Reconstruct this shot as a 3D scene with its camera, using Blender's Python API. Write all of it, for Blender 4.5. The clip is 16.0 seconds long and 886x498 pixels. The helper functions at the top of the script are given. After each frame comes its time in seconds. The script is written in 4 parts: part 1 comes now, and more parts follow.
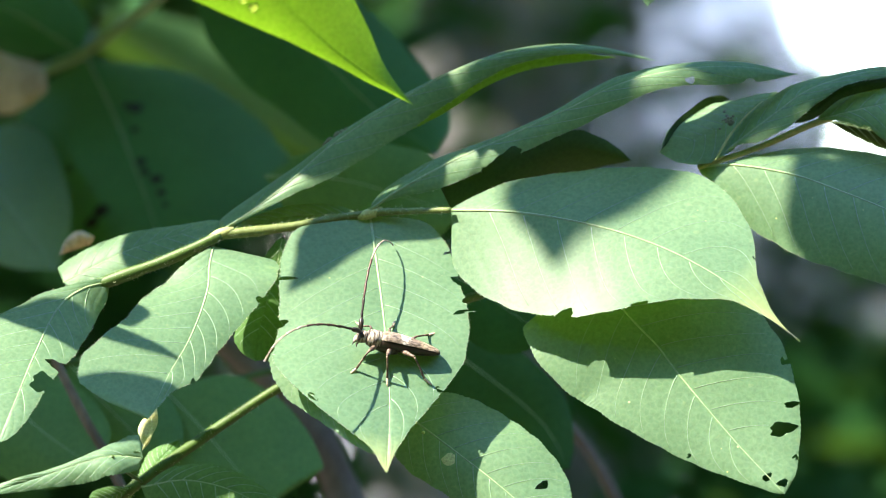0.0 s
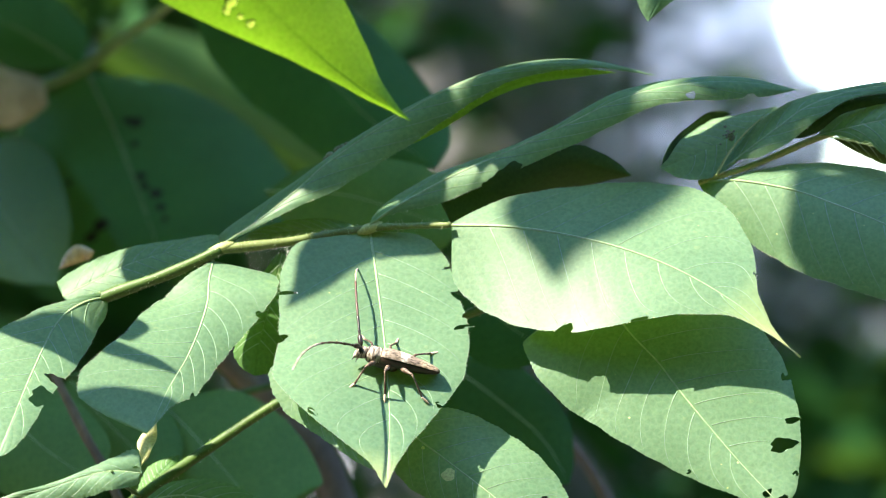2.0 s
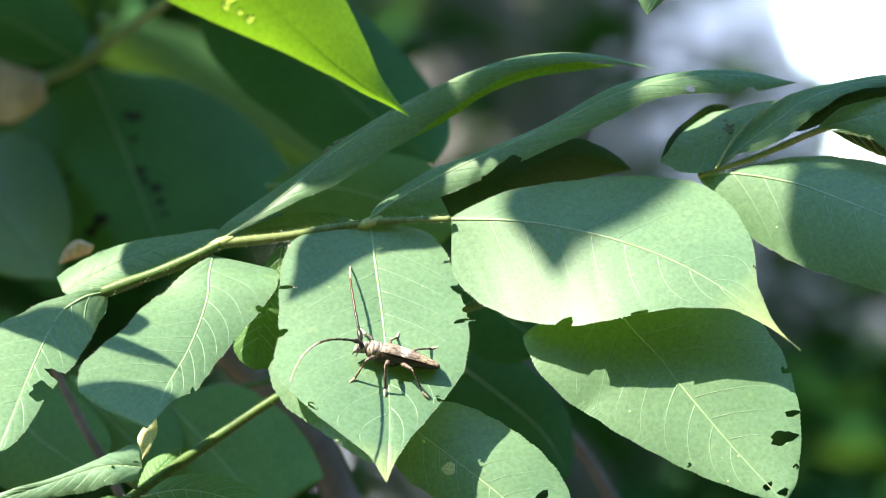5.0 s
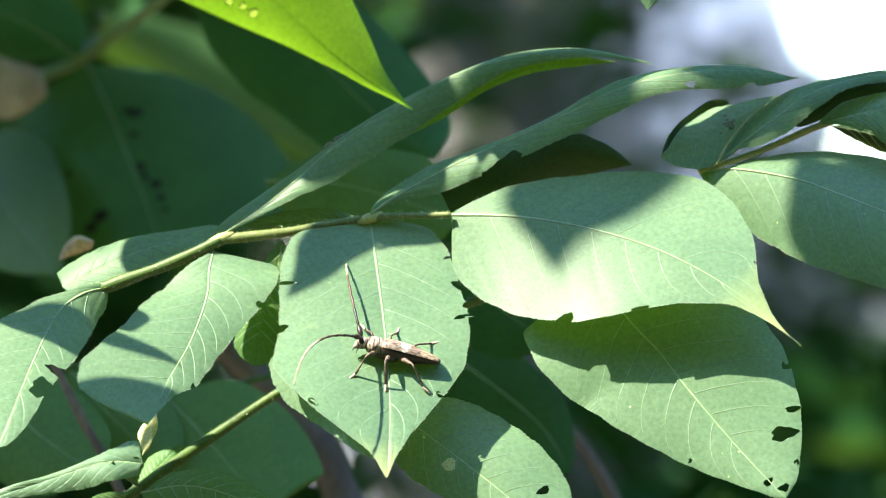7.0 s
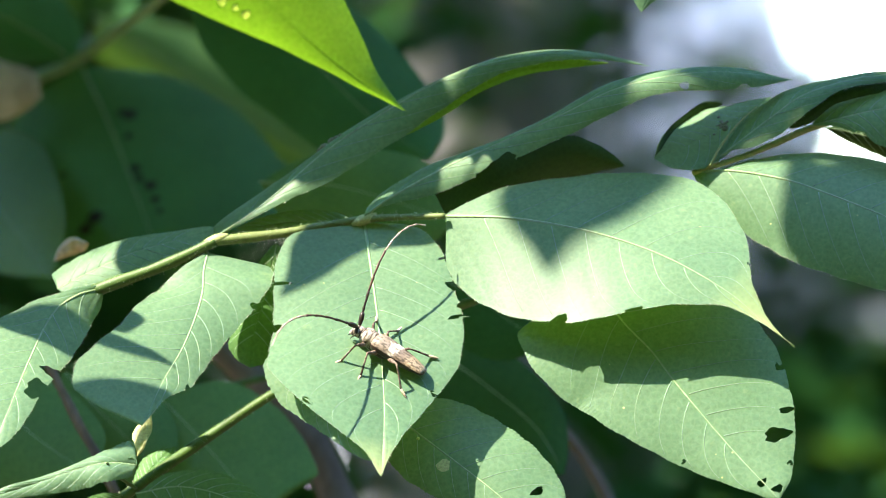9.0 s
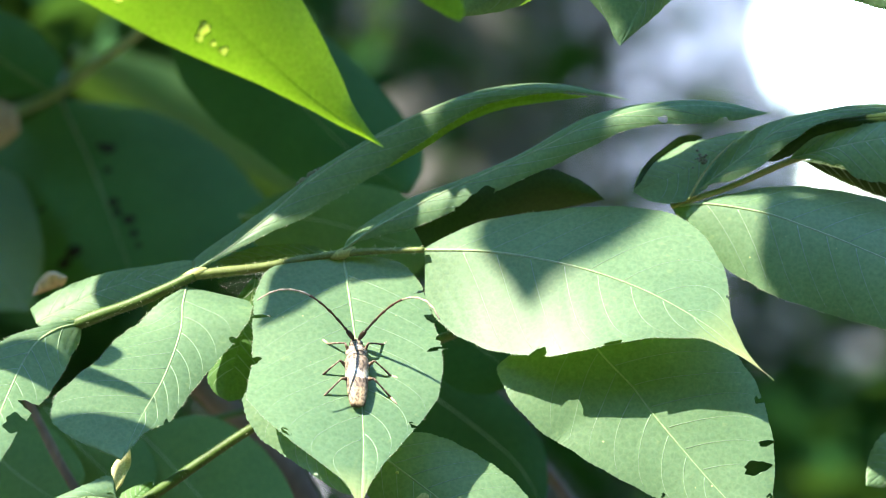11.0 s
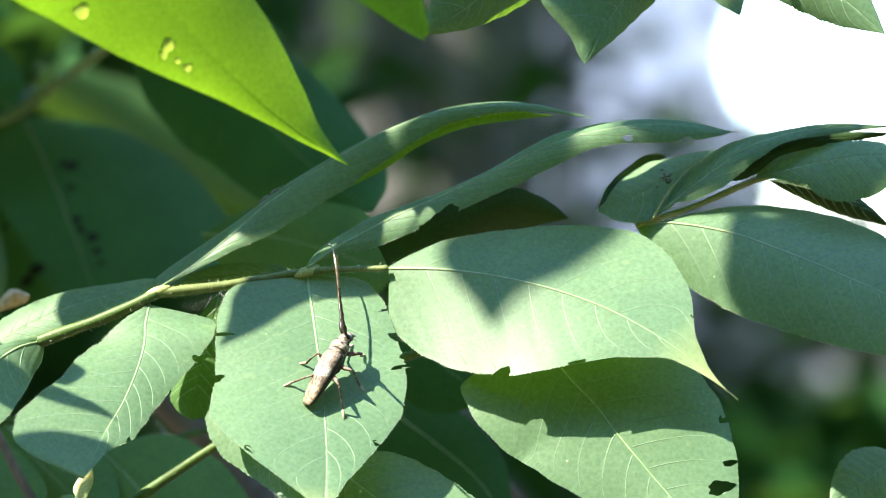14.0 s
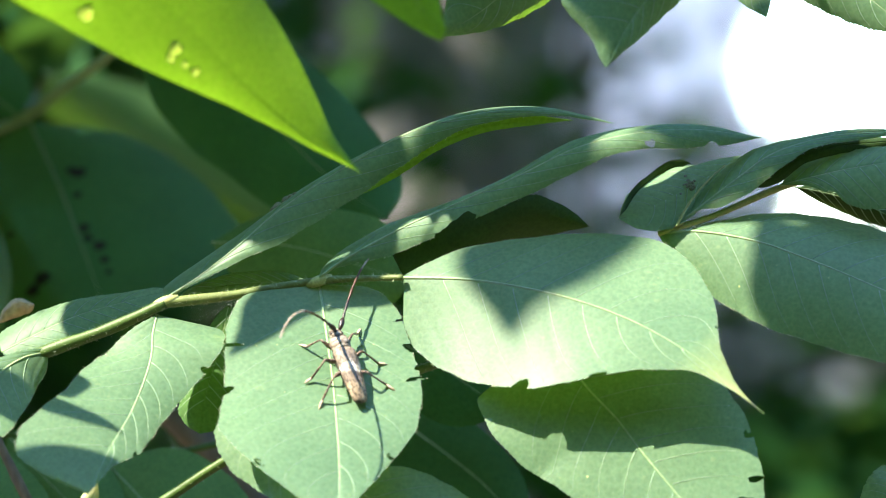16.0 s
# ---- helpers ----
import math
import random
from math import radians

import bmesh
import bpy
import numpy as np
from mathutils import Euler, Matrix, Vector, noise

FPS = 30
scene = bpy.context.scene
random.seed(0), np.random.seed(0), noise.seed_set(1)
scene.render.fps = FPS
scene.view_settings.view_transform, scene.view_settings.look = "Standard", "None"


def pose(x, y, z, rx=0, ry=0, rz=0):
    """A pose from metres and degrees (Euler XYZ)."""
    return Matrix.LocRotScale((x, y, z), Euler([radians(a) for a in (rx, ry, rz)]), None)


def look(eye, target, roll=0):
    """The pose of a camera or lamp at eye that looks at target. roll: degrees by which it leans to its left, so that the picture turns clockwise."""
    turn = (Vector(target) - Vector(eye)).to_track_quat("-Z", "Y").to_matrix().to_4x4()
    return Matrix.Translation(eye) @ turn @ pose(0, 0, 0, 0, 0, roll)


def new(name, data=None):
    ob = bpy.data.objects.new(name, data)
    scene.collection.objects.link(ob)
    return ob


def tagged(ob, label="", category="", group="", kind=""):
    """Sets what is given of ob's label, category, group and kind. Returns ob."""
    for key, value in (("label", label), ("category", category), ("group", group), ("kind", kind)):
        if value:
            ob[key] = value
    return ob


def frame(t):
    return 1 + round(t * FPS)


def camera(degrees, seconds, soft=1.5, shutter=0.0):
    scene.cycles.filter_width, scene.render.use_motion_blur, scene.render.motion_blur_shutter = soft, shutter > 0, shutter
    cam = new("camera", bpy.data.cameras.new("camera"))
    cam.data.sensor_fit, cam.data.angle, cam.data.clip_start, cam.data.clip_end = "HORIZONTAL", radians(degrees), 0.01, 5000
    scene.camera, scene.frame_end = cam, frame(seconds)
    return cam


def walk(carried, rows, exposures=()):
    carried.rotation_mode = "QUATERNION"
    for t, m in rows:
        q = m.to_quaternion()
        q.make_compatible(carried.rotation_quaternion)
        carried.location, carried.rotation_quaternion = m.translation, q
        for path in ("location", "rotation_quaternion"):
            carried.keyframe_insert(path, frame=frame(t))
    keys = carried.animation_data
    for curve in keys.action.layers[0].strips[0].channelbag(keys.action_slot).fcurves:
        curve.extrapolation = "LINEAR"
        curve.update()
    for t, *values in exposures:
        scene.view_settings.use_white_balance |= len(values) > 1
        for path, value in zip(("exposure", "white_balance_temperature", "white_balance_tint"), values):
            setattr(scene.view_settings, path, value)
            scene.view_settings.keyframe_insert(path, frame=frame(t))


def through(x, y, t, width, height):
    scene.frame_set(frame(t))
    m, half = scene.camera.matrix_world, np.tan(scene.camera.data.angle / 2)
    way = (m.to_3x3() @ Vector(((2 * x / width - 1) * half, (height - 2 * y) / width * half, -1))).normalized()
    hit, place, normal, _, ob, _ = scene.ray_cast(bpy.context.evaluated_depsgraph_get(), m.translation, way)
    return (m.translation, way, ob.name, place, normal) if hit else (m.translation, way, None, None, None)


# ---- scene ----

--------------------

Exercise directions:
Extract every line that has the string "keys" in it.

In response:
    keys = carried.animation_data
    for curve in keys.action.layers[0].strips[0].channelbag(keys.action_slot).fcurves:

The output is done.